Fantasy heroes within a securely Tudor universe, the combatants thundered together, ‘striking, cutting and lashing at each other … Some of their swords were broken of 2 pieces, and some other their harness [armour] was hewn off from their body.’ Guildford, the experienced referee, ensured that the violence stayed within reasonable limits; Writhe kept score. In the grandstand, Henry sat like a Solomon, watching and judging, leaning forward with an aficionado’s keenness, conversing with Guildford and sending messages of encouragement and approbation out to the nobles who jousted in his honour. Following each round, the jousters trotted up, dismounted and climbed the pavilion stairs to do obeisance. At the end of the week, in a prize-giving ceremony, the king’s blue eyes searched the faces of the participants as he congratulated them and distributed precious stones, tokens of his favour.

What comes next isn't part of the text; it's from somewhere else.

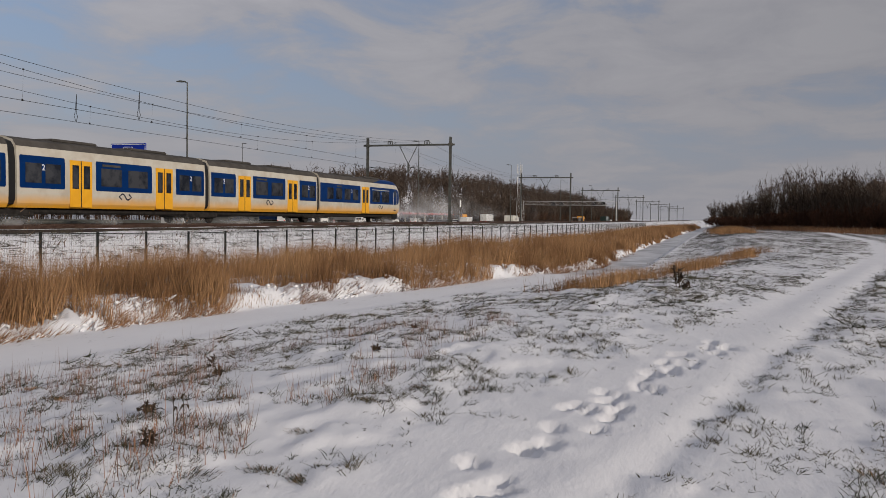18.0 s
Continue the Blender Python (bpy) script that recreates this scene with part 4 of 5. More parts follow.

Buckingham received a diamond of ‘great virtue and price’. Dorset, the opposing captain, was presented with a rose made of rubies inset with a diamond: the red-and-white rose was, Henry seemed to say, a highly appropriate prize for the loyal jousting of Suffolk’s replacement.61
By night, the focus shifted to Westminster Hall, its walls hung with tapestries and at its western end a cupboard, seven shelves high, on which quantities of gold plate winked and glittered in the torchlight. In front of this display, on a raised dais, Henry and Elizabeth sat enthroned under their cloth of estate. Surrounded by the newlyweds, the royal family and the assembled court and household, they watched, enrapt, as William Cornish’s disguisings unfolded before them. One night, a succession of wheeled pageant cars, some eighteen feet high, swayed and creaked out of the gloom of the hall’s eastern end and ground to a halt before the royal company.62 In one scene, actors played out an allegory of Arthur’s wooing of Catherine, in which two English ambassadors descended from a ship, fully rigged and crewed, to pay court to ladies peering from the windows of a Spanish castle. After the performers had come together in a sequence of intricately choreographed dances, the assembled company looked on as the bride and groom danced in succession. Then, last of all, Prince Henry descended from the dais with his fourteen-year-old sister Margaret. They performed two slow bass dances, as the others had done. But the heavy formality of it all chafed at the ten-year-old prince who, feeling weighed down by his clothes, ‘suddenly cast off his gown and danced in his jacket’. In one stroke, he had shattered the gravitas. And everybody loved it, including the king and queen, to whom it gave ‘right great and singular pleasure’.